As teachers return to classrooms throughout the country, they are expected to see increased enrollment with a boom in the number of Hispanic students fueling enrollment growth nationally.

The nation’s public schools are poised to welcome an unprecedented 49.6 million pre-K-12 students as the school year opens, but whether individual school districts see an increase in students depends a great deal on where they are located.

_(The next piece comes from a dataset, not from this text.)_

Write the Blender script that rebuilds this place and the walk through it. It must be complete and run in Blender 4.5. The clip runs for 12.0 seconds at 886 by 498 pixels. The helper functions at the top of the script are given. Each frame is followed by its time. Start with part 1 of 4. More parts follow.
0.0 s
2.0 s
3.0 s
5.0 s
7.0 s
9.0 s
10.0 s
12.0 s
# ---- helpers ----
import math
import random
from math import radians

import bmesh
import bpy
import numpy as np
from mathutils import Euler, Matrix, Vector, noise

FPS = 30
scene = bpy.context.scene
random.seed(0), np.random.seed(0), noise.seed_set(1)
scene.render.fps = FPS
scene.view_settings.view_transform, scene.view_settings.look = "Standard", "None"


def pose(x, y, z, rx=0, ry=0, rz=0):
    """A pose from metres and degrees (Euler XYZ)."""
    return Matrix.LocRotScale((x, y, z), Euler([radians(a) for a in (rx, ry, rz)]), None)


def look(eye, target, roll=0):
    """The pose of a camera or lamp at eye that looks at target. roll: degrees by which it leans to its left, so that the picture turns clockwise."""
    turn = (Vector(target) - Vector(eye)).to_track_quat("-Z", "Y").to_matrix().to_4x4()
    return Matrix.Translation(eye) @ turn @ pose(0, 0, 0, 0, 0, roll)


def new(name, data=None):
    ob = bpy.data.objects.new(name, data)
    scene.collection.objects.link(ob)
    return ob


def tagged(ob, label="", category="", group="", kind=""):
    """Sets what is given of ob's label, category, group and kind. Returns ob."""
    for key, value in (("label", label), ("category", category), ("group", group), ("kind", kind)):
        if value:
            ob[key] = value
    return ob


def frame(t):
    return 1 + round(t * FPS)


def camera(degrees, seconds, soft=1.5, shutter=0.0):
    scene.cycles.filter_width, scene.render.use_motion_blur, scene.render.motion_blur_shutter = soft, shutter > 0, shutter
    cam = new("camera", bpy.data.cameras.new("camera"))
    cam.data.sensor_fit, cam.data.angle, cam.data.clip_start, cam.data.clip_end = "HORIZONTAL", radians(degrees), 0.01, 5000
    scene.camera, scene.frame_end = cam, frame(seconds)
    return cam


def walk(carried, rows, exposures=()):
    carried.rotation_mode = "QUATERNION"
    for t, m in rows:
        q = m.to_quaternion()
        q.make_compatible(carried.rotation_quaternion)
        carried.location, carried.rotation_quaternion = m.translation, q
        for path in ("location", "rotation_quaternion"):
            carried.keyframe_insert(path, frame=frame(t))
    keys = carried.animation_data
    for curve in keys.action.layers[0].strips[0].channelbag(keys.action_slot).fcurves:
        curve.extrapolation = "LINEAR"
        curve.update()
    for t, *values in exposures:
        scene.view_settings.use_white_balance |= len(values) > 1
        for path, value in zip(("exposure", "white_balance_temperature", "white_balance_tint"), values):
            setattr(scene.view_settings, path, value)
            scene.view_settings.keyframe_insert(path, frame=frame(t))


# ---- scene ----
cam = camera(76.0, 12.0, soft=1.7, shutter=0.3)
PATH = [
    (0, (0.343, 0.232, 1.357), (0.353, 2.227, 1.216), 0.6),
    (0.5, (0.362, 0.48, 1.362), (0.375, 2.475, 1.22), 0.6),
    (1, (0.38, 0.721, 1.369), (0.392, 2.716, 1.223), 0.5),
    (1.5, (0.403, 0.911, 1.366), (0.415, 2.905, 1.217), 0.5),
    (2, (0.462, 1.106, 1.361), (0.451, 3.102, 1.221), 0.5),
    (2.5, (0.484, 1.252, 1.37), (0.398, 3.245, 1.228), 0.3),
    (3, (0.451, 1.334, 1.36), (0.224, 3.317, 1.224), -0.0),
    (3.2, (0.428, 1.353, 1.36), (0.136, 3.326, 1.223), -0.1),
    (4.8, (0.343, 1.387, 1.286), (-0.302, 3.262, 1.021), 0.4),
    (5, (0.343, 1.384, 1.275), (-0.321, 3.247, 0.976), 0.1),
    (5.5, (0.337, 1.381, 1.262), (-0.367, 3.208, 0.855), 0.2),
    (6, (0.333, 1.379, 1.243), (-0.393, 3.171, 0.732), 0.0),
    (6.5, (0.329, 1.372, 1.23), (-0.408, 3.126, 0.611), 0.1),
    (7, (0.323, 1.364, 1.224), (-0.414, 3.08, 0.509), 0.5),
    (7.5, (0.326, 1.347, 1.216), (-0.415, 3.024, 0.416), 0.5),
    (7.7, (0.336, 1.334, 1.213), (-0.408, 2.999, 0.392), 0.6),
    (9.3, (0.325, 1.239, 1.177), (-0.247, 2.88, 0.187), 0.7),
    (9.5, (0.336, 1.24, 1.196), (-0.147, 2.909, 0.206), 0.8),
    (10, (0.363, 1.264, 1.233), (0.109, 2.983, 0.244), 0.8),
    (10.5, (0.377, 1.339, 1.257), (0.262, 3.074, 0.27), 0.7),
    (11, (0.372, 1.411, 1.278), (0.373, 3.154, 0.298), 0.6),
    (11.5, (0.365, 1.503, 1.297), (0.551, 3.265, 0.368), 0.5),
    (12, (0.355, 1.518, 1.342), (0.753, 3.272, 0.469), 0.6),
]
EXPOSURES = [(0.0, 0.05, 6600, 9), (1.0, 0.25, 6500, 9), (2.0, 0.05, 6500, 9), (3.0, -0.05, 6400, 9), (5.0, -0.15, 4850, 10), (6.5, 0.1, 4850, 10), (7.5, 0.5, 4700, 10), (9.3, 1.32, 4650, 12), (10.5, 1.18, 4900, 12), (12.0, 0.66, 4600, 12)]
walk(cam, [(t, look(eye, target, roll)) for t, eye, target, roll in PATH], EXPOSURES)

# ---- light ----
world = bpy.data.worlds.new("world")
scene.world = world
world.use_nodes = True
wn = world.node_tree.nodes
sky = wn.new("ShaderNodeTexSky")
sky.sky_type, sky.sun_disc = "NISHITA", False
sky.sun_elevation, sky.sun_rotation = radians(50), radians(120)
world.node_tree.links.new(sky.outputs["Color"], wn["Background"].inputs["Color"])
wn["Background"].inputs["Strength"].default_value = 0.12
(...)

At Dodge City High School, in Dodge City, Kan., 70 percent of the students are reported to be Hispanic.

The increase – projected rise of 1 million this fall from the 2005-06 school year, the most recent national numbers available from the federal government – continues a 10-year trend, with statisticians predicting that schools in the West and the South will receive more students, while schools in the Midwest and the Northeast will experience a decline.
According to demographers the number of Hispanic youngsters in the United States is fueling overall growth in enrollment and is expected to do so for at least two more decades.

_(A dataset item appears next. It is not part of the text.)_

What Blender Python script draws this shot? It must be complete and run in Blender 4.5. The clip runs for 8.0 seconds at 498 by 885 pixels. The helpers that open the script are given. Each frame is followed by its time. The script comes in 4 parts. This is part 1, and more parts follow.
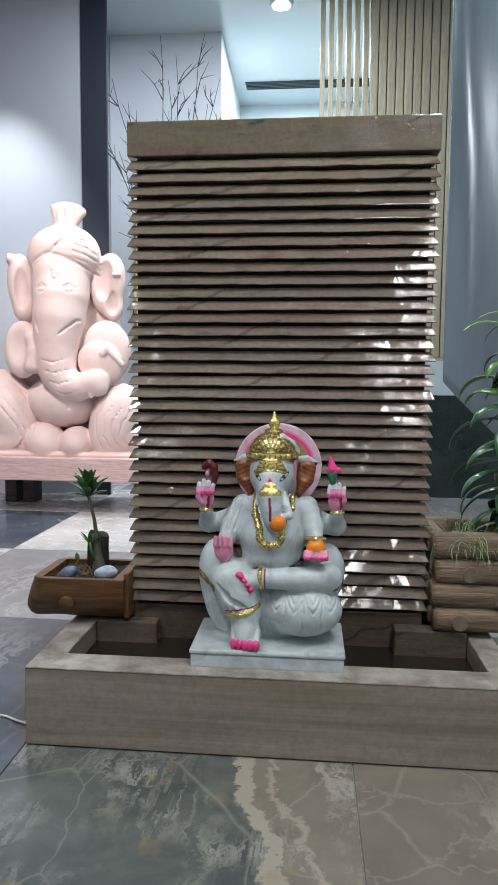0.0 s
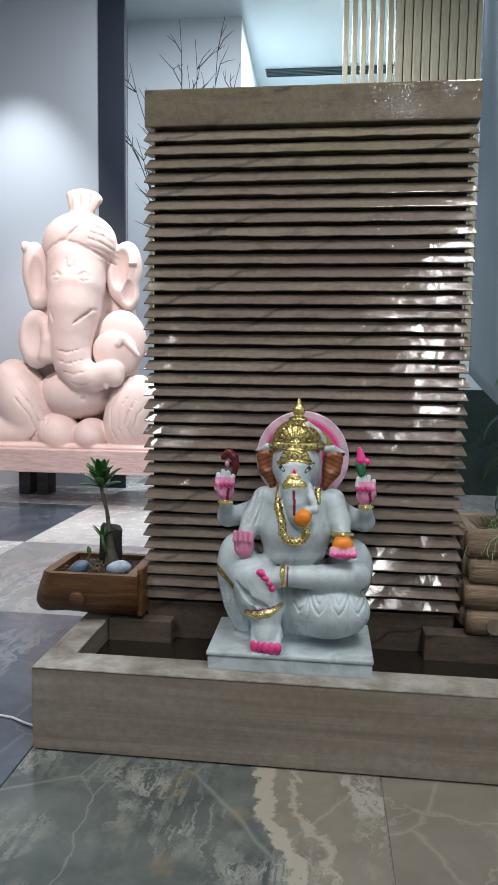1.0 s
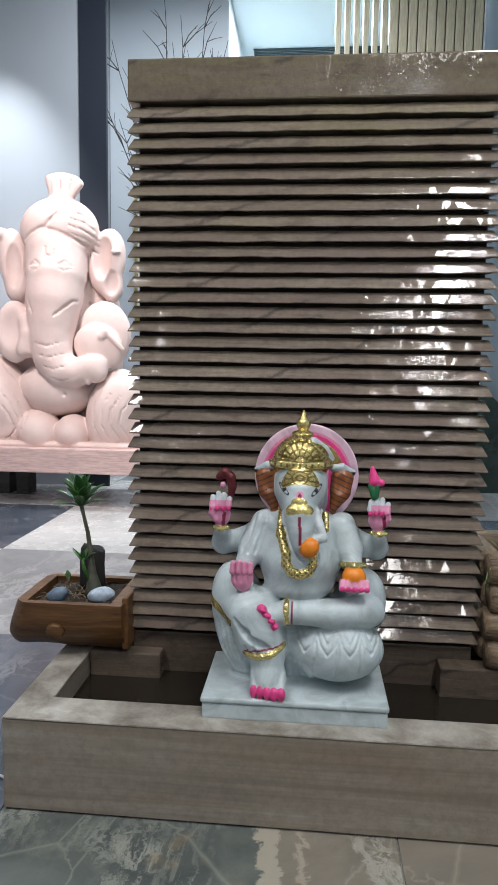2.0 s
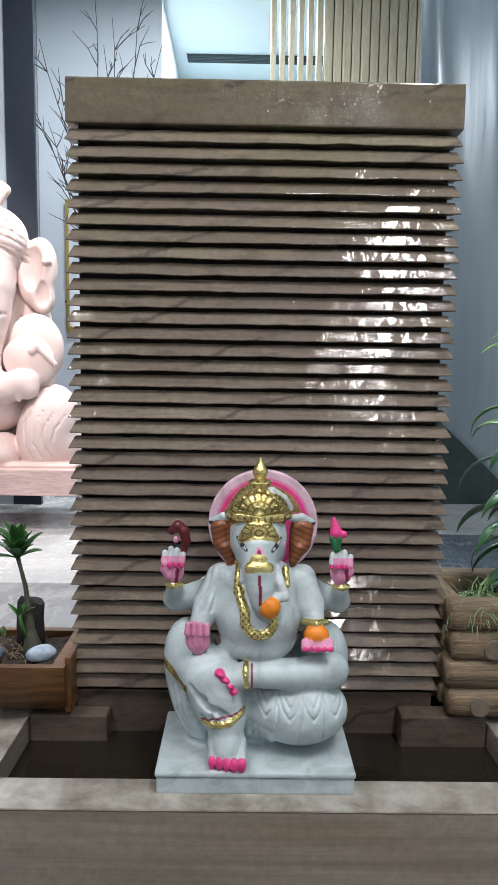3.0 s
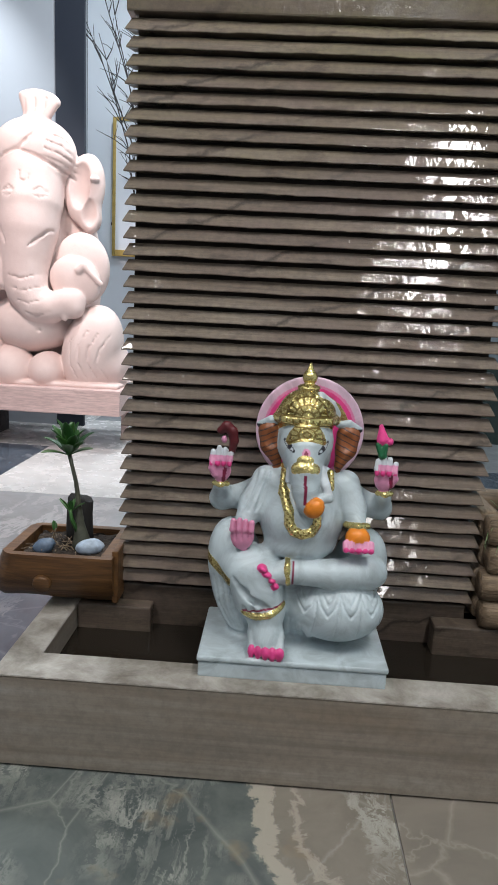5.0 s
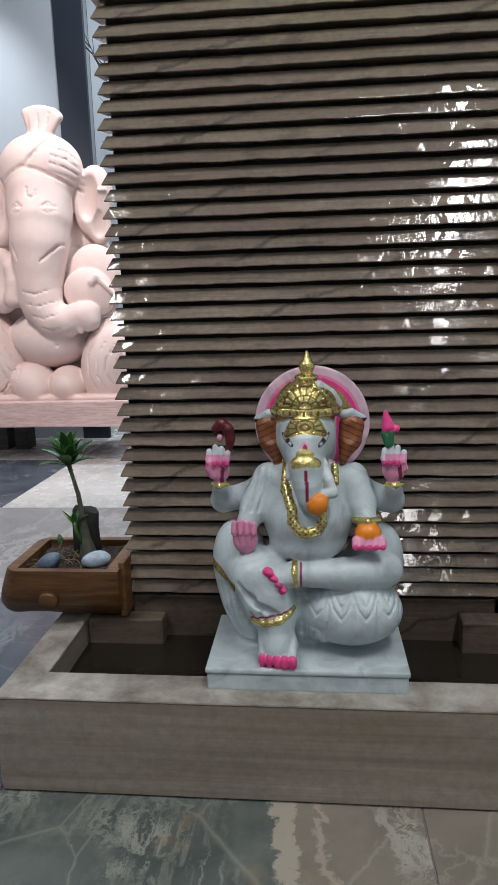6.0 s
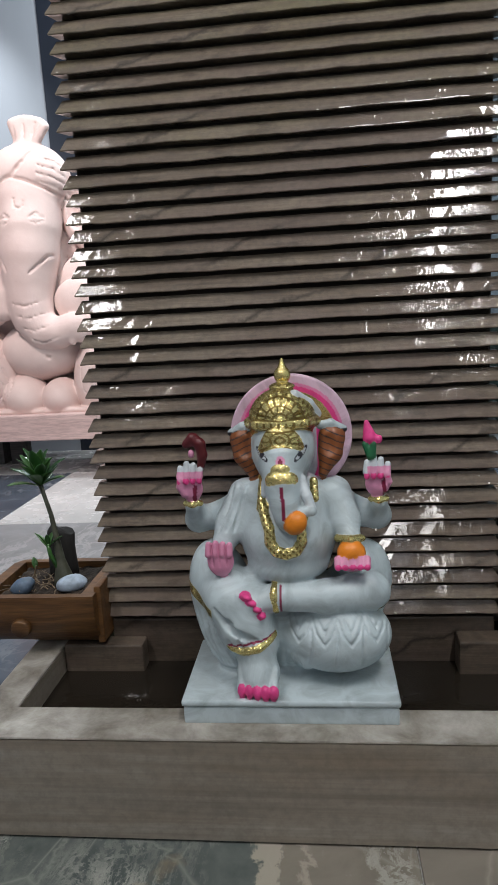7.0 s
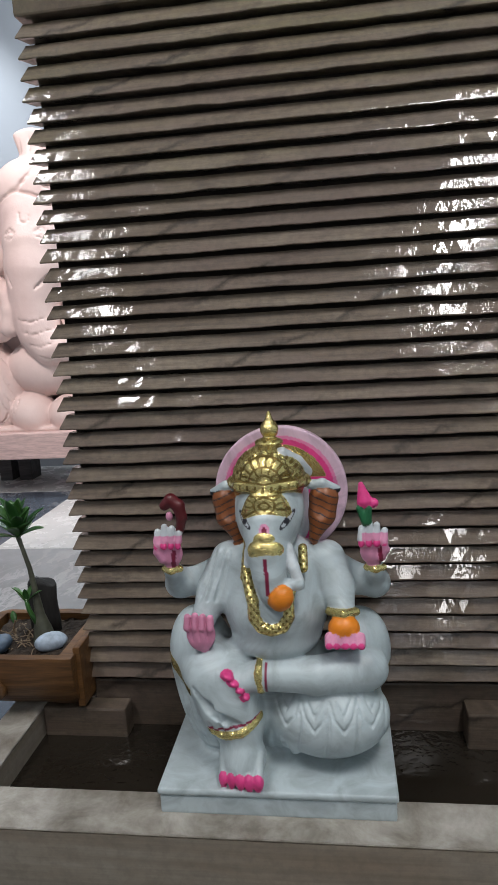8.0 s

But when it comes to particular school districts, those broad patterns can play out very differently; administrators in some districts that have already started classes report enrollment that doesn’t match national trends.
While enrollment is on the upswing in the South, for example, the Atlanta public schools and the Dougherty County schools in Albany, Ga., are losing students to suburban districts.
Though enrollment is generally declining in the Northeast, Danbury, Conn. is projecting that enrollment will increase by a few hundred students over the next five years.
The NCES, an arm of the U.S. Department of Education, uses U.S. Census Bureau data and its own statistical methods to project enrollment. The organization usually releases actual enrollment figures about 1½ years after the schools collect the data. The NCES doesn’t project the ethnic and racial makeup of student enrollment, but actual figures for that makeup through the 2005-06 school year illustrate patterns that some demographers say are likely to continue.
Those figures show that the share of enrollment for Hispanic and Asian/Pacific Islander students grew rapidly, while that of non-Hispanic whites declined. In the 2005-06 school year, for example, 19.8 percent of the student body nationally was Hispanic, up from 13.5 percent a decade before.

The proportion of student enrollment that was Asian or Pacific Islander increased to 4.6 percent, from 3.7, in those same years. The share of non-Hispanic black students grew slightly, to 17.2 percent from 16.9 percent.
Meanwhile, the percentage of non-Hispanic white students decreased to 57 percent from 64.7 percent in that same 10-year period.
The Pew Hispanic Center projects that the number of school age children will increase by 4.8 million by 2020, and that 4.7 million of those children will be Hispanic, meaning that Hispanic children will account for 98 percent of the growth.
One of the fastest-growing school districts in the country, Nevada’s Clark County system, which encompasses Las Vegas, reflects the national trend of growth in Hispanic enrollment.